With the global economy in danger of slipping back into a recession - though some economists are making the case for it already being there - many in the UAE fear that another round of job cuts may be on the way.
However, experts in the recruitment industry believe that we are unlikely to see major redundancies in the country because most companies are already done with downsizing and restructuring.
“We believe that the vast majority of organisations have already undertaken the required restructuring or downsizing and we do not anticipate a repeat of the lay-offs of 2009. There may still be some isolated cases of restructuring, but not as part of an overall trend,” Cliff Single, Commercial Manager at BAC Middle East told Emirates24|7.
Hasnain Qazi, Middle East Business Manager at Huxley Associates believes that laying-off staff can also happen due to circumstances, which are not directly related to macro market happenings.
“Irrespective of market conditions, companies will lay-off staff from time to time. In most cases, this staff is often replaced with fresher, more relevant skilled professionals. If it is a cost issue, a high cost base staff could be replaced with more affordable employees,” he told this website.
Not everyone is convinced of job security though.
Some experts say that even though the UAE job market is improving, it is very difficult to predict the future, considering the recent global scenario.

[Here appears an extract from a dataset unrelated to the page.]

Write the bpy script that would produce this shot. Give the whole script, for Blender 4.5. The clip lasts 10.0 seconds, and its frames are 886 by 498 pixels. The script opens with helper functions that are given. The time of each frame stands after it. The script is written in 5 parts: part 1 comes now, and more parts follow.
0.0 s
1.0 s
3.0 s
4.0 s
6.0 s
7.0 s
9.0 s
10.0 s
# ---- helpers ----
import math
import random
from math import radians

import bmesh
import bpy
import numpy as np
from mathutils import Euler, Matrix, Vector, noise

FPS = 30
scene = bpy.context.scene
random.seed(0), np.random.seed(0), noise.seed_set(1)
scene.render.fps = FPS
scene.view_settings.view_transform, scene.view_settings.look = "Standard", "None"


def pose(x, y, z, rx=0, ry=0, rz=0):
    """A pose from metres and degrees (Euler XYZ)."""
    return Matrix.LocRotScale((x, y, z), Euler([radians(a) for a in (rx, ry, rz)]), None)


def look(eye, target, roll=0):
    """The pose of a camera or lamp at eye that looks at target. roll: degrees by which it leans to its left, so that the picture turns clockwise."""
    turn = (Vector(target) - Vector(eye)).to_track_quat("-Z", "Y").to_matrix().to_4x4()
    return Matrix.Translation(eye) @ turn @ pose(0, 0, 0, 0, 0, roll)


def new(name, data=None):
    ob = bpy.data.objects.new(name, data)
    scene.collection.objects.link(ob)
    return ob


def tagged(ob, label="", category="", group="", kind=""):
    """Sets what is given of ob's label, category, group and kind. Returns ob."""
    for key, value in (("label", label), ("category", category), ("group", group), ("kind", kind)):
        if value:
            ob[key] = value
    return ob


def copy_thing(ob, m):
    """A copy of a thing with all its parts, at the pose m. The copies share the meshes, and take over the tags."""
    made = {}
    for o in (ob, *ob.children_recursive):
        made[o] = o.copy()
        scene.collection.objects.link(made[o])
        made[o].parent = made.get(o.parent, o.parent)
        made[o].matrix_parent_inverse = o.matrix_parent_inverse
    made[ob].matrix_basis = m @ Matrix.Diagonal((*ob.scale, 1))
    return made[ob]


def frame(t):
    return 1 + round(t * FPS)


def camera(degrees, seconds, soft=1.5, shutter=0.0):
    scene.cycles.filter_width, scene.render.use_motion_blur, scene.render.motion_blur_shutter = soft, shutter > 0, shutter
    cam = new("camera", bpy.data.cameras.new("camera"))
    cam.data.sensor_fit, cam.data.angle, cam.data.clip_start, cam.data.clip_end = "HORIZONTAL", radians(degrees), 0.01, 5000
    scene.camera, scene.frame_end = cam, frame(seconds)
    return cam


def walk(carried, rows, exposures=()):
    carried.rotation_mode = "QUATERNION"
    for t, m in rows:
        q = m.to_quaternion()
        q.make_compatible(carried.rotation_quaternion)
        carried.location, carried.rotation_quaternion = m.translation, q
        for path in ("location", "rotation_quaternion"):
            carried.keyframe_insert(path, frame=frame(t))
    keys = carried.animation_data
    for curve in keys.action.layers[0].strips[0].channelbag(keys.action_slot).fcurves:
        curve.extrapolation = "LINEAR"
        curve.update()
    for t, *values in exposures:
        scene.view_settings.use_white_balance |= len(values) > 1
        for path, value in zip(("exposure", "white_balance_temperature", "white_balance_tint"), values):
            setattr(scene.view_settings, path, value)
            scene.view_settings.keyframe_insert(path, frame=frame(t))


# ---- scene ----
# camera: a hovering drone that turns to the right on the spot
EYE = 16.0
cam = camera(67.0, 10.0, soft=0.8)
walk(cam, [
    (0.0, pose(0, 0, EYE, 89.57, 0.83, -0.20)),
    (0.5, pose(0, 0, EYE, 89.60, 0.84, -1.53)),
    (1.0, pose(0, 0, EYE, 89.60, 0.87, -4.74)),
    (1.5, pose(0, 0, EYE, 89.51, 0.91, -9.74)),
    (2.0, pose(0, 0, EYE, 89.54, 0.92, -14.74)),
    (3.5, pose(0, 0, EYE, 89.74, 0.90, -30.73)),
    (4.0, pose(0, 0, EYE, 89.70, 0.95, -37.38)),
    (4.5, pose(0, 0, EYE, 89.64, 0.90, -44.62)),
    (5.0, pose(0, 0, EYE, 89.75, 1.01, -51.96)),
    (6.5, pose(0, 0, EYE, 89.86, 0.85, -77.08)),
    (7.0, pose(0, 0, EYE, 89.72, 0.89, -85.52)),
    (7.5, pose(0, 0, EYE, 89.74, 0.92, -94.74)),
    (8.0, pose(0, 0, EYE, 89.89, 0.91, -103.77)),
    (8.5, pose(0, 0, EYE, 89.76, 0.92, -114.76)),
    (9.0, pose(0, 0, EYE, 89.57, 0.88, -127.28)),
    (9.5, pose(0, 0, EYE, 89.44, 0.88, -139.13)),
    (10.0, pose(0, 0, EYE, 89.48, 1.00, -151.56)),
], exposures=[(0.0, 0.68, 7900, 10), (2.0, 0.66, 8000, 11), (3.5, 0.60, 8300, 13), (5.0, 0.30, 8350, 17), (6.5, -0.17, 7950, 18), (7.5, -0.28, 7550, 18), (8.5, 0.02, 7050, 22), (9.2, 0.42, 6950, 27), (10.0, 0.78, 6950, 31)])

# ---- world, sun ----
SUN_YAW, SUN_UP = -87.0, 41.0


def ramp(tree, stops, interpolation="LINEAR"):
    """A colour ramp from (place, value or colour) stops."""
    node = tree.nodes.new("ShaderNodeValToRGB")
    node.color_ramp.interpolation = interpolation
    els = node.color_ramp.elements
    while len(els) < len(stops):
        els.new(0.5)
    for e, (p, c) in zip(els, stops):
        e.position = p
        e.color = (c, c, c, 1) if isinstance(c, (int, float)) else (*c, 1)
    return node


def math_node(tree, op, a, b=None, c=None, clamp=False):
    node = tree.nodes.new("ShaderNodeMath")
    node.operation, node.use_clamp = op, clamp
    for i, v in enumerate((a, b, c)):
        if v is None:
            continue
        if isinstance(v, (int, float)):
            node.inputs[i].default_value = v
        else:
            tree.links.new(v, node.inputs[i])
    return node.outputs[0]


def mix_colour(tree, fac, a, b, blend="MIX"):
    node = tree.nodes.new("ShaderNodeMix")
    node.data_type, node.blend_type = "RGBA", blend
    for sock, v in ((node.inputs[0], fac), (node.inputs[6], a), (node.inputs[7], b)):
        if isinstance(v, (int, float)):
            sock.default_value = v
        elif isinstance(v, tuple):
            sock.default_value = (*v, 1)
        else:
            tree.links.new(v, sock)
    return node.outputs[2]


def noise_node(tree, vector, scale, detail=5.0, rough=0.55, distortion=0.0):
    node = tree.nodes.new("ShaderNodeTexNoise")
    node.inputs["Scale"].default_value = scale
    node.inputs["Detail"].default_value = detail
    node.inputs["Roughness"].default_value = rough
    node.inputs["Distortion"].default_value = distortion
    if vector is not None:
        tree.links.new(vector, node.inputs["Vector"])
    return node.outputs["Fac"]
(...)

“This [laying-off staff] will never stop as it has always been the case in all economies. Especially in such turbulent times, it is not possible to predict. As economies change, various industries are affected, positively or negatively.

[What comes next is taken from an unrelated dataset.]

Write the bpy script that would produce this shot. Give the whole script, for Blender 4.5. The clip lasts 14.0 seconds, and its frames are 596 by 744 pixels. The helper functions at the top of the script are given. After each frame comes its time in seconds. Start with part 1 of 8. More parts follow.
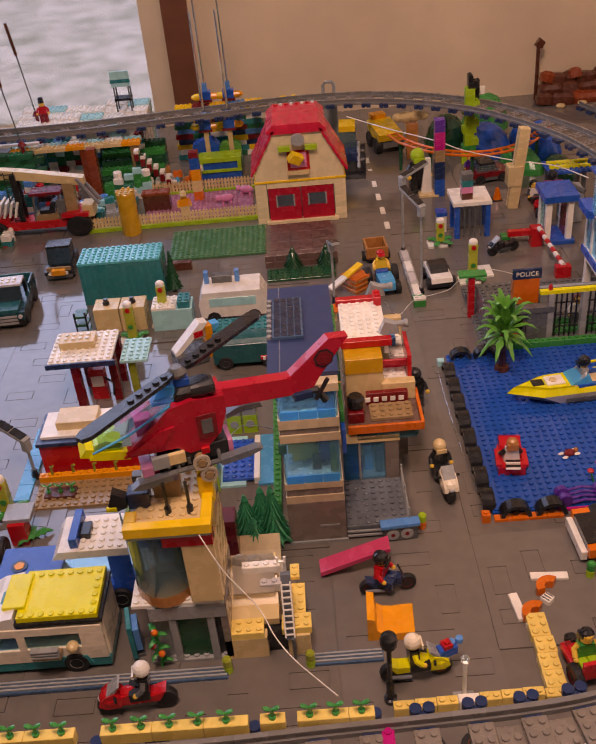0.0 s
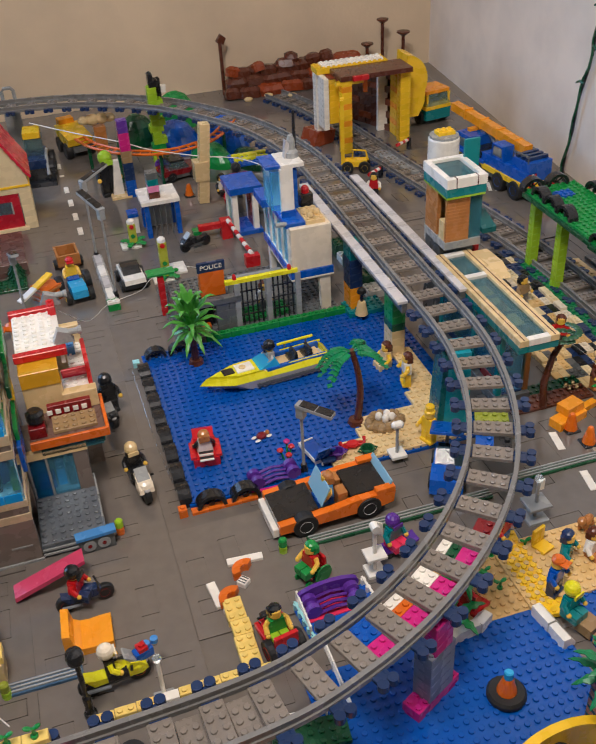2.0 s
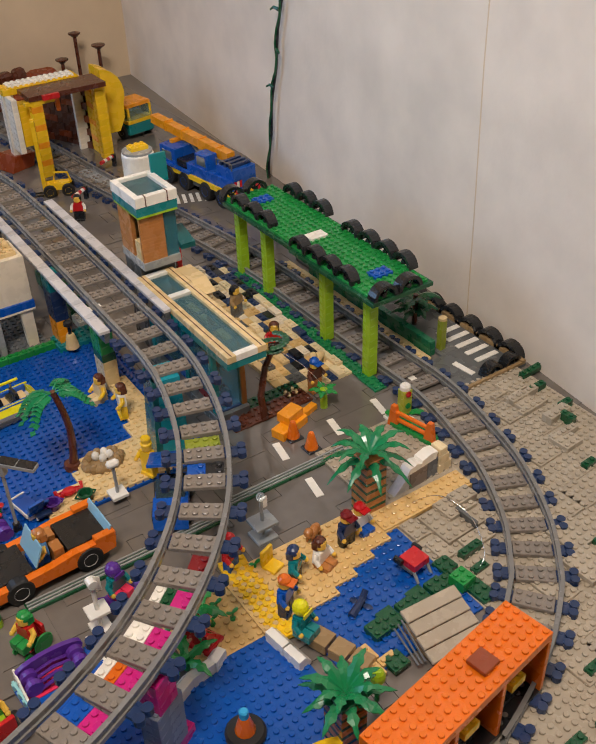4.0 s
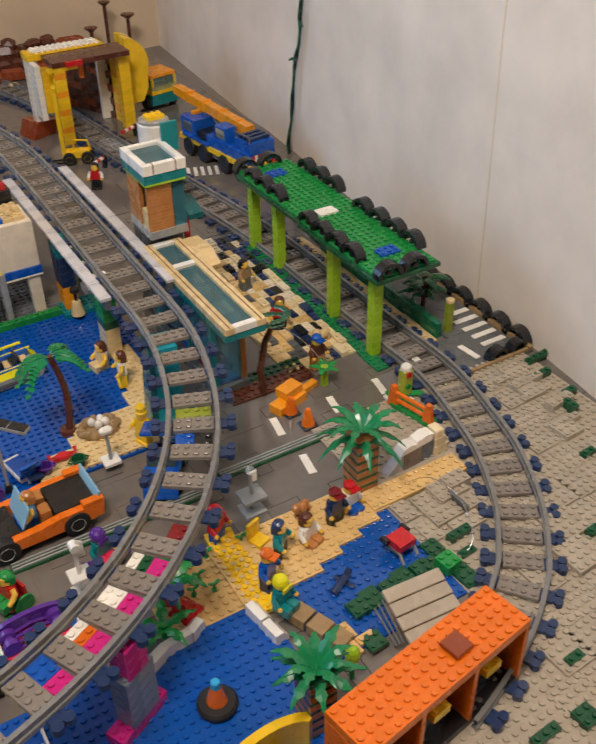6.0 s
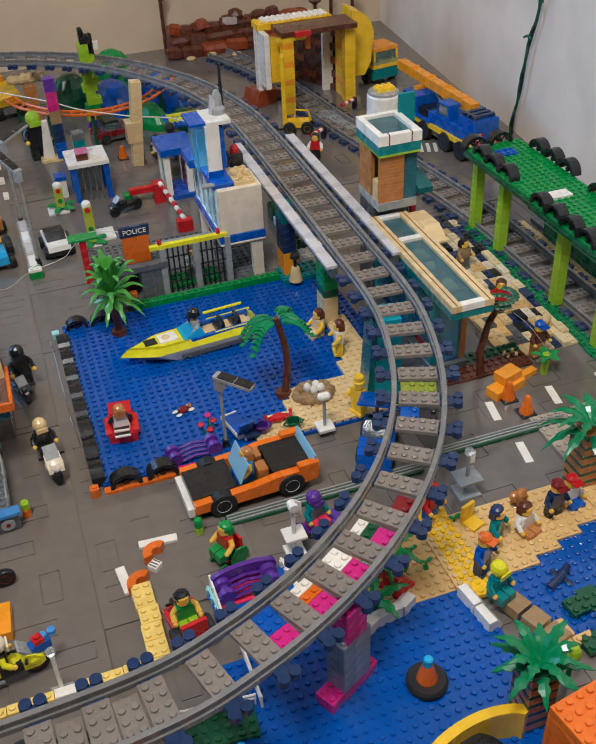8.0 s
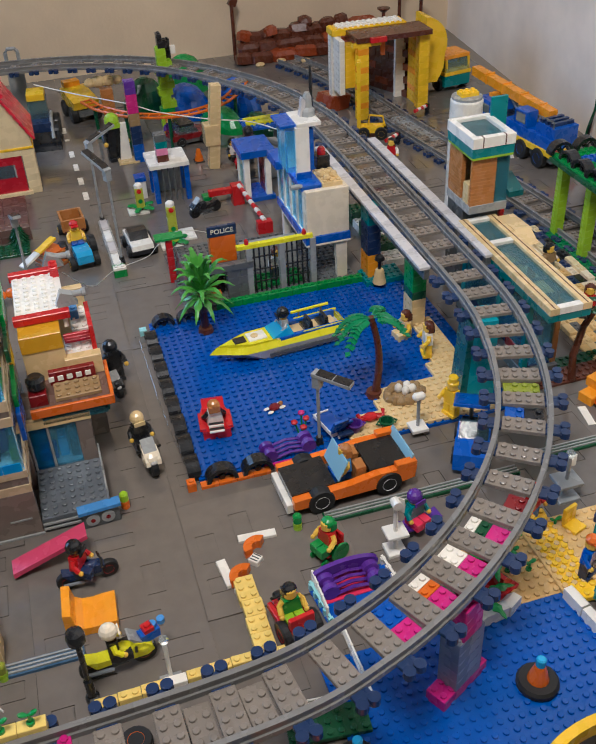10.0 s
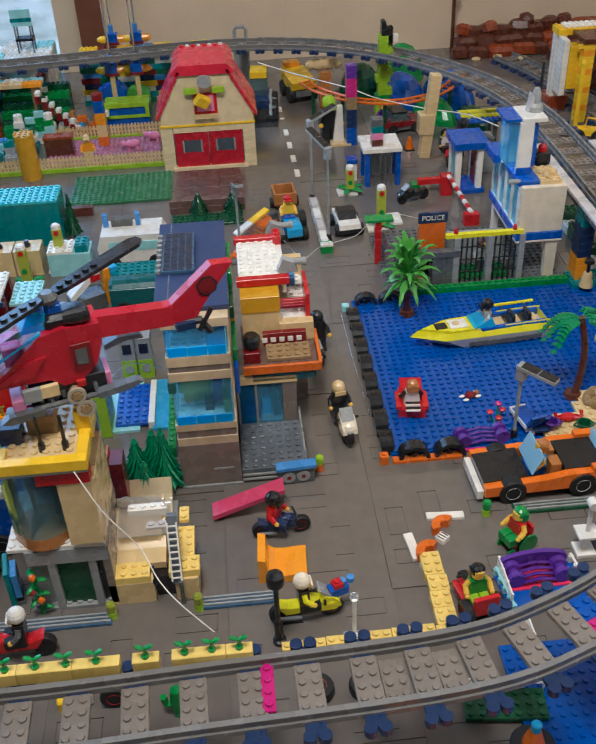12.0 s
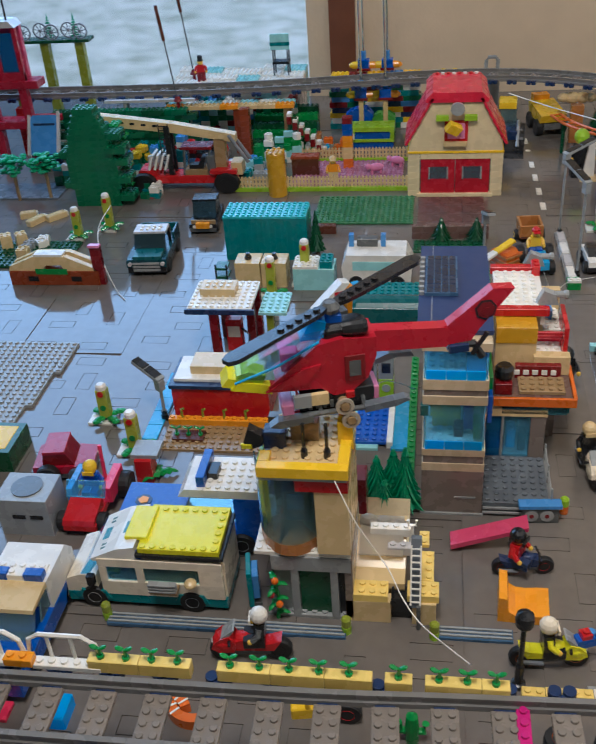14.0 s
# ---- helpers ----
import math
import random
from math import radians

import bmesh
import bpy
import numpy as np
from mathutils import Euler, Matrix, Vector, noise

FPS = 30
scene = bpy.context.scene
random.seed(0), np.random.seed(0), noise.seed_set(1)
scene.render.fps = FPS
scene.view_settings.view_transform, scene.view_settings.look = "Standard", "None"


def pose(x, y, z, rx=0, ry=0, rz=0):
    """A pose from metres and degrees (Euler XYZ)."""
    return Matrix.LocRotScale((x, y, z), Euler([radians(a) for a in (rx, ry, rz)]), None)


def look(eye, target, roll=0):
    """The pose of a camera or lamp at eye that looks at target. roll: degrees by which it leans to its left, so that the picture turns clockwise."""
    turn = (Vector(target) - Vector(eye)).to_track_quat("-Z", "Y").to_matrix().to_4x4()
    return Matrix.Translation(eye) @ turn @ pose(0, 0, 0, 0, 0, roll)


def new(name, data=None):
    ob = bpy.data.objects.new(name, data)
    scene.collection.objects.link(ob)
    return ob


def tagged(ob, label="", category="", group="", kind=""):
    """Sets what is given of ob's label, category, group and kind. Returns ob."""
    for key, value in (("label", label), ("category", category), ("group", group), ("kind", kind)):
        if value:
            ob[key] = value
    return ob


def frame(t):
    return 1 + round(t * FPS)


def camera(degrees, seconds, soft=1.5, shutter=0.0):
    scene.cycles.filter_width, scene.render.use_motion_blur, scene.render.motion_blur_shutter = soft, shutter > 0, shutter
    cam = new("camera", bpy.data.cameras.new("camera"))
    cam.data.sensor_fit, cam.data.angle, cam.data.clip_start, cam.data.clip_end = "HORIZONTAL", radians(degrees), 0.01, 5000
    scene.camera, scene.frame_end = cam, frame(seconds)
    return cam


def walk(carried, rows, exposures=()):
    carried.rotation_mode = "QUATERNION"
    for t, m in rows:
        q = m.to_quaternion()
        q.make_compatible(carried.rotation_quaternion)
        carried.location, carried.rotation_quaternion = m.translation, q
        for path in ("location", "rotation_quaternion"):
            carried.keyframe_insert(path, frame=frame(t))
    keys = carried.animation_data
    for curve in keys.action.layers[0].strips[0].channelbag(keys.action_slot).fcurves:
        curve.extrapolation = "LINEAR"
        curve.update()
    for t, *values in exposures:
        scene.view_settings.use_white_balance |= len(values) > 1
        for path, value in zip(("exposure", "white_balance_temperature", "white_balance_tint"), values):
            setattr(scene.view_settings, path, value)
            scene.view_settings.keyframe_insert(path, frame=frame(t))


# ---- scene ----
cam = camera(36.3, 14.0, soft=1.5, shutter=0.2)
PATH = [
    (0, (-0.146, -0.622, 0.596), (-0.189, 1.041, -0.514), -5.5),
    (0.5, (-0.134, -0.619, 0.6), (-0.072, 1.031, -0.53), -4.4),
    (1, (-0.105, -0.624, 0.6), (0.112, 1.005, -0.54), -3.9),
    (1.5, (-0.078, -0.632, 0.596), (0.264, 0.968, -0.553), -3.8),
    (2, (-0.063, -0.633, 0.589), (0.387, 0.946, -0.553), -3.3),
    (2.5, (-0.052, -0.627, 0.588), (0.501, 0.927, -0.544), -3.1),
    (3, (-0.03, -0.624, 0.594), (0.659, 0.887, -0.521), -3.1),
    (3.5, (-0.008, -0.62, 0.581), (0.843, 0.803, -0.538), -2.6),
    (3.7, (0.002, -0.619, 0.579), (0.887, 0.773, -0.553), -2.4),
    (5.8, (0.059, -0.643, 0.571), (0.931, 0.714, -0.611), -0.5),
    (6, (0.043, -0.635, 0.568), (0.862, 0.759, -0.609), -0.9),
    (6.5, (0.032, -0.627, 0.566), (0.736, 0.83, -0.61), -2.2),
    (7, (0.02, -0.623, 0.562), (0.639, 0.888, -0.592), -2.8),
    (7.5, (0.007, -0.615, 0.56), (0.545, 0.904, -0.625), -1.8),
    (7.7, (0.001, -0.612, 0.558), (0.514, 0.907, -0.638), -2.2),
    (9.8, (-0.053, -0.603, 0.553), (0.388, 0.956, -0.62), -3.3),
    (10, (-0.064, -0.599, 0.551), (0.366, 0.962, -0.623), -3.0),
    (10.5, (-0.074, -0.611, 0.556), (0.33, 0.961, -0.612), -2.4),
    (11, (-0.082, -0.614, 0.547), (0.256, 0.958, -0.642), -3.2),
    (11.5, (-0.09, -0.617, 0.554), (0.133, 0.959, -0.658), -3.5),
    (12, (-0.116, -0.616, 0.554), (-0.012, 1.001, -0.617), -2.6),
    (12.5, (-0.131, -0.613, 0.555), (-0.12, 1.021, -0.598), -2.5),
    (13, (-0.146, -0.614, 0.553), (-0.236, 1.035, -0.575), -3.9),
    (13.5, (-0.155, -0.614, 0.549), (-0.328, 1.034, -0.572), -4.4),
    (14, (-0.175, -0.615, 0.548), (-0.469, 1.031, -0.551), -4.4),
]
EXPOSURES = [(0.0, -0.29, 8000, 46), (0.5, -0.24, 7300, 36), (1.0, -0.07, 6550, 22), (2.0, 0.02, 5900, 15), (2.5, 0.02, 5950, 15), (3.7, -0.06, 6300, 15), (5.8, 0.0, 6350, 14), (6.5, -0.06, 5980, 13), (7.5, -0.02, 5560, 10), (10.0, 0.03, 5550, 11), (11.5, 0.05, 5600, 10), (12.5, -0.04, 5350, 9), (13.0, -0.10, 5300, 9), (14.0, -0.14, 5550, 10)]
walk(cam, [(t, look(eye, target, roll)) for t, eye, target, roll in PATH], EXPOSURES)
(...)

“The ones facing a negative impact may need to restructure their staff and occasionally lay-off. However, if things do not change dramatically in the following months, massive lay-offs are not expected in the country,” said Konstantina Sakellariou, Partner, Marketing & Operations Director at Stanton Chase.
Globally, experts believe more job cuts are expected. According to the latest data available, employers in the US announced more job cuts in August than a year ago, signalling little progress in the labour market more than two years after the recession ended.

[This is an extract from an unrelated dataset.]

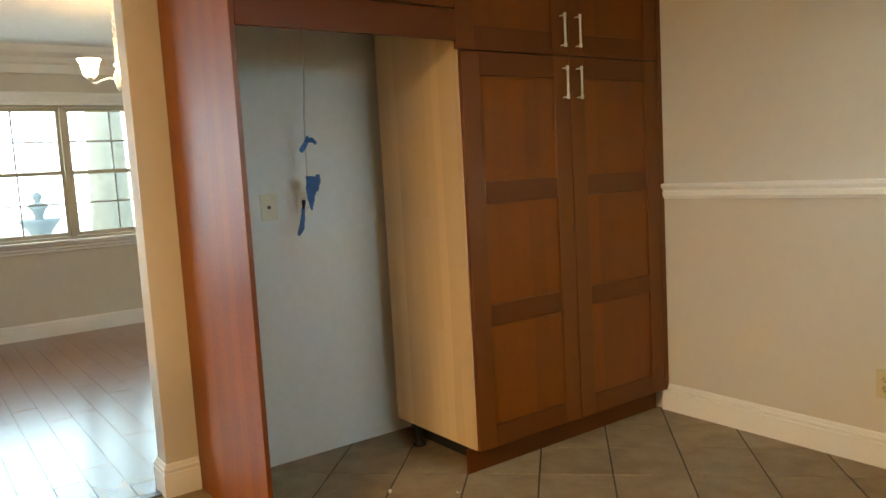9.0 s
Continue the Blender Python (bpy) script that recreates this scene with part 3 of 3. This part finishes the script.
def tape(label, ribbons):
    """A crumpled piece of tape made of bent ribbons; each a run of (y, z, width)."""
    bm = bmesh.new()
    for k, run in enumerate(ribbons):
        run = [Vector(r) for r in run]
        fine = []
        for a, b in zip(run, run[1:]):
            fine += [a.lerp(b, f / 4) for f in range(4)]
        fine.append(run[-1])
        rows = []
        for i, p in enumerate(fine):
            d = (fine[min(i + 1, len(fine) - 1)] - fine[max(i - 1, 0)])
            nrm = Vector((-d.y, d.x)).normalized()
            row = []
            for j in range(5):
                o = (j / 4 - 0.5) * p.z * (1 + 0.25 * noise.noise(Vector((p.x * 60, p.y * 60, j))))
                y, z = p.x + nrm.x * o + 0.004, p.y + nrm.y * o
                lift = 0.014 + 0.003 * k + 0.007 * noise.noise(Vector((y * 55, z * 55, k * 3.7)))
                row.append((-1.823 + lift, y, z))
            rows.append(row)
        front = [[bm.verts.new(q) for q in row] for row in rows]
        back = [[bm.verts.new((q[0] - 0.0025, q[1], q[2])) for q in row] for row in rows]
        for g, h in zip(front, front[1:]):
            for j in range(4):
                bm.faces.new((g[j], g[j + 1], h[j + 1], h[j]))
        for g, h in zip(back, back[1:]):
            for j in range(4):
                bm.faces.new((h[j], h[j + 1], g[j + 1], g[j]))
        for f, b in zip((front[0], front[-1][::-1]), (back[0], back[-1][::-1])):
            for j in range(4):
                bm.faces.new((f[j + 1], f[j], b[j], b[j + 1]))
        for side in (0, 4):
            for i in range(len(front) - 1):
                bm.faces.new((front[i][side], front[i + 1][side], back[i + 1][side], back[i][side]))
    return tagged(part("masking_tape", bm, TAPE), label, "tape", "blue tape pieces")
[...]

According to figures released a few days back by Chicago-based Challenger, Gray & Christmas Inc, planned firings climbed 47 per cent from August 2010 to 51,114.
The job market in the Eurozone is no better.
According to French President Nicolas Sarkozy, the country sees a “Titanic battle’ to maintain jobs in a tough economy. “Clearly we are facing today an absolutely titanic battle to maintain France as a land of production,” Sarkozy said as reported by Bloomberg.
Asia, the hot spot of growth is also seeing job cuts. There are obvious signs that global banks are keeping a count on their number in Asia too.
According to news reports coming out of Hong Kong, banks are trimming, albeit in limited numbers. However, they also state that experts in the region remain optimistic about Asia’s longer-term employment market.